## [Exercise prompt]
Determine which lines contain the word "script", then copy those lines.
--------------------
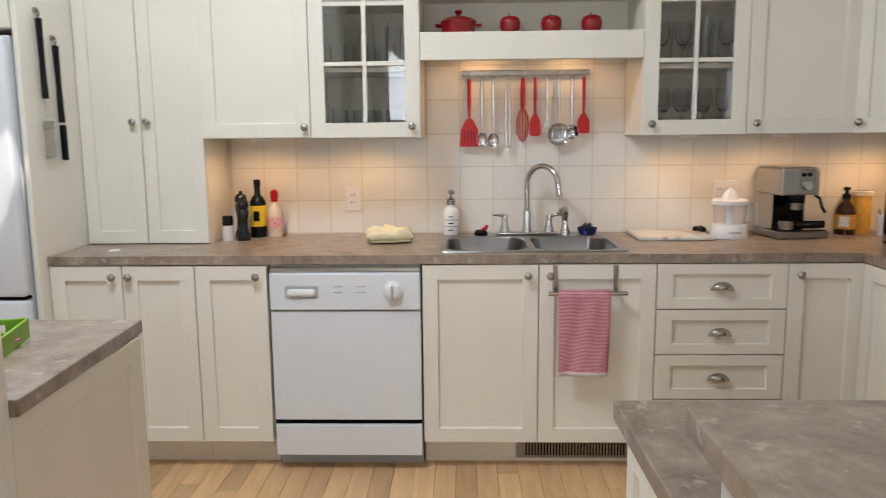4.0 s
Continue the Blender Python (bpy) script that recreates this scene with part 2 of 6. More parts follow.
def ring_bm(x0, x1, z0, z1, left, right, bottom, top, y0, y1):
    """A rectangular frame in one piece, its face at y0, with its own margins."""
    bm = bmesh.new()
    loops = []
    o = ((x0, z0), (x1, z0), (x1, z1), (x0, z1))
    n = ((x0 + left, z0 + bottom), (x1 - right, z0 + bottom), (x1 - right, z1 - top), (x0 + left, z1 - top))
    c = 0.0016
    oc = ((x0 + c, z0 + c), (x1 - c, z0 + c), (x1 - c, z1 - c), (x0 + c, z1 - c))
    nc = ((n[0][0] - c, n[0][1] - c), (n[1][0] + c, n[1][1] - c), (n[2][0] + c, n[2][1] + c), (n[3][0] - c, n[3][1] + c))
    for pts, y in ((o, y1), (o, y0 + c), (oc, y0), (nc, y0), (n, y0 + c), (n, y1)):
        loops.append([bm.verts.new((x, y, z)) for x, z in pts])
    for a, b in zip(loops, loops[1:] + loops[:1]):
        for k in range(4):
            bm.faces.new((a[k], a[(k + 1) % 4], b[(k + 1) % 4], b[k]))
    return bm


def structure(name, bm, material, label, category):
    ob = part(name, bm, material)
    return tagged(ob, label, category, kind="structure")

# ---- the large structure ----
floor = structure("floor", boxed(XW - 0.2, XE, YS - 0.6, YB + 0.2, ZF - 0.12, ZF - 0.006), PLANKGAP, "honey-coloured maple strip floor", "floor")
bm = bmesh.new()
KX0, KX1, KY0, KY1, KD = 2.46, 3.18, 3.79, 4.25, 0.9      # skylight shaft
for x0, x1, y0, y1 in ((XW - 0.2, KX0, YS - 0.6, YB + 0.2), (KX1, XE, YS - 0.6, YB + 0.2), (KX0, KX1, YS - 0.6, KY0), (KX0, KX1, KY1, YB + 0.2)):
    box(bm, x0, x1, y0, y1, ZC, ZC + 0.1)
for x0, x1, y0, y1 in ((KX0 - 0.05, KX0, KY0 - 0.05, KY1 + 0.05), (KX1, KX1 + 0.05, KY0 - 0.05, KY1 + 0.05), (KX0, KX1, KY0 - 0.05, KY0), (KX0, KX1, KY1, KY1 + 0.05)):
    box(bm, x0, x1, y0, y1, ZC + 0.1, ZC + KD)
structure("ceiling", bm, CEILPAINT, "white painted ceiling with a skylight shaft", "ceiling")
structure("wall_stove", boxed(2.345, XS + 0.16, 0.87, YT - 0.008, ZF, ZC), WALLPAINT, "white wall behind the stove with an open end", "wall")
structure("wall_fireplace", boxed(XW - 0.2, XE, YS - 0.2, YS, ZF, ZC), LIVINGPAINT, "pale grey living room wall above the mantel", "wall")
structure("wall_far_east", boxed(XE - 0.1, XE, YS, YT - 0.3, ZF, ZC), LIVINGPAINT, "plain living room side wall", "wall")


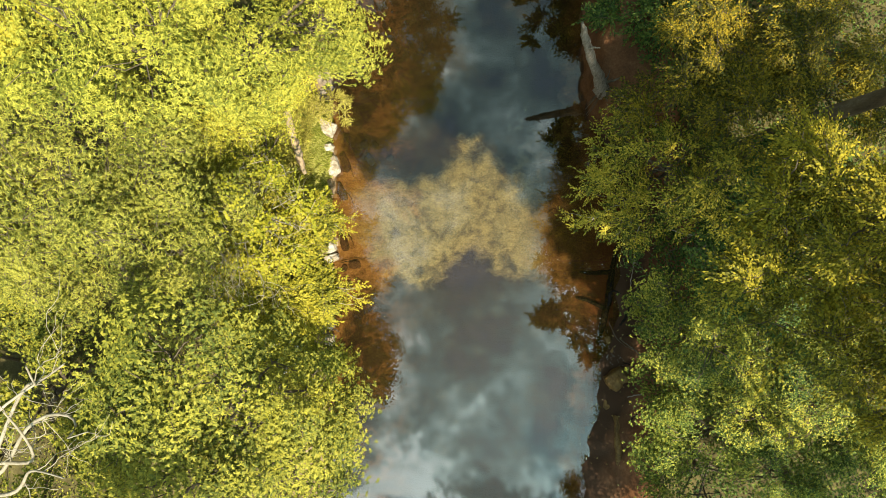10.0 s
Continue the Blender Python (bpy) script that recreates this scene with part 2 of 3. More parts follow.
def water_material():
    """Clear brown stream water: a mirror for the sky over a tea-coloured, slightly turbid body."""
    m, n = material("stream_water")
    pos = n("NewGeometry").outputs["Position"]
    swell = n.noise(pos, 1.1, 2, 0.5, 0.3)
    long = n("Mapping", {"Vector": pos, "Rotation": (0, 0, 0.35), "Scale": (0.55, 1.0, 1.0)}).outputs[0]
    ripple = n.noise(long, 6.0, 1.5, 0.45, 1.2)
    gust = n.ramp(n.noise(pos, 0.5, 3), [(0.44, (0.1,)), (0.56, (0.5,)), (0.68, (1.6,))])
    # quicker water over the stones of the riffle and below it
    off = n("VectorMath", {0: pos, 1: (4.4, -3.6, 0.0)}, operation="DISTANCE").outputs["Value"]
    quick = n.ramp(n.math("DIVIDE", off, 5.0), [(0.0, (1,)), (0.2, (0.6,)), (0.5, (0.25,)), (1.0, (0,))])
    small = n.math("MULTIPLY", ripple, n.math("ADD", n.math("MULTIPLY", gust, 0.055), n.math("MULTIPLY", quick, 0.08)))
    h = n.math("ADD", n.math("MULTIPLY", swell, 0.07), small)
    lift = n("Bump", {"Height": h, "Strength": 1.0, "Distance": 0.0045})
    gloss = n("BsdfGlossy", {"Color": (0.93, 0.97, 1.0, 1), "Roughness": 0.004, "Normal": lift.outputs[0]})
    clear = n("BsdfTransparent", {"Color": (0.84, 0.74, 0.54, 1)})
    murk = n("BsdfDiffuse", {"Color": (0.18, 0.165, 0.09, 1)})
    body = n("MixShader", {0: 0.025, 1: clear.outputs[0], 2: murk.outputs[0]})
    finish(n, n("MixShader", {0: 0.122, 1: body.outputs[0], 2: gloss.outputs[0]}).outputs[0])
    return m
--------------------
## [Finished task]
Continue the Blender Python (bpy) script that recreates this scene with part 2 of 6. More parts follow.
Continue the Blender Python (bpy) script that recreates this scene with part 2 of 3. More parts follow.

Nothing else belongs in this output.